Van wilgentak tot midwinterhoorn.

 Het midwinterhoornblazen is een typisch adventsgebruik, waarvan de traditie voorschrijft, dat het alleen plaatsvindt tussen de 1e zondag  van de advent en driekoningen op 6 januari. Het is cultuur en folklore rond de kerstperiode. Met het hoornblazen wordt namelijk de geboorte van het kerstkind aangekondigd.
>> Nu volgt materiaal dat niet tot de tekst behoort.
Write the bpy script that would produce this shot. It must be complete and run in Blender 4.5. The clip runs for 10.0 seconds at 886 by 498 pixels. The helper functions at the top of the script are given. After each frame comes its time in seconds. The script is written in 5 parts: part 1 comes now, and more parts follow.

 Het oude gebruik was het  blazen met de natte hoorn. De hoorn moest voor de advent in de put gehangen worden, zodat deze door het water begon uit te zetten. Hierdoor sloten beide helften luchtdicht op elkaar. Door het gewicht van deze hoorn gaf men er de voorkeur aan om vanaf de rand van de put te blazen.

 Uit oude documenten blijkt, dat reeds in 1485 geblazen werd in Sonsbeck, een plaatsje bij Kleve. Dat gebied vormde toen één geheel met de huidige Achterhoek, want destijds lagen de landsgrenzen heel anders.

Het hoornbazen had in voorchristelijke tijd reeds een symbolische betekenis. De Germanen bliezen op de hoorn tijdens het zogeheten Joelfeest en wilden daarmee hun vruchtbare grond beschermen tegen boze geesten. Toen evangeliepredikers in het gebied kwamen, in de Achterhoek was dat Ludger, besloten zij het ‘heidense’ gebruik met ideologische aanpassing in stand te houden. Zij gaven het de hierboven beschreven betekenis.

 Het symbolische gebruik stierf uit en met de komst van andere communicatiemiddelen verdween ook de praktische rol van de hoorn. Bijvoorbeeld als er bij een boer hulp verlangd werd bij de geboorte van een  kalf, werd er ook op de hoorn geblazen. Ook in de Tweede Wereldoorlog werd de hoorn gebruikt om elkaar te waarschuwen. Pas in de vijftiger jaren begonnen liefhebbers, uit folkloristische overwegingen, het hoornblazen in ere te herstellen. Zo ook in de Achterhoek.

 De midwinterhoorn is een uitgesproken solo-instrument. Als een aantal mensen samen blazen is dat geen gehoor. Bijna geen twee hoorns klinken gelijk, als dat wel zo is mag dat puur toeval genoemd worden. Een hoorn klinkt het mooist als je hem van enige afstand hoort. Onder de juiste omstandigheden, met winters weer en harde bodem, kun je kilometers ver het geluid horen.

 De midwinterhoorn is een tussen de één en anderhalve meter lange hoorn van wilgen-, elzen-, of berkenhout. Om de hoorn te maken, wordt een geschikte stam doorgezaagd en uitgehold, waarna in het geval van een droge hoorn, de beide uitgeholde helften weer aan elkaar worden gelijmd. Bij een natte hoorn bevindt zich in de naad tussen de beide helften een bies, die bij vochtigheid uitzet. Het schuin afgesneden mondstuk (‘happe’) is een stukje vlierhout.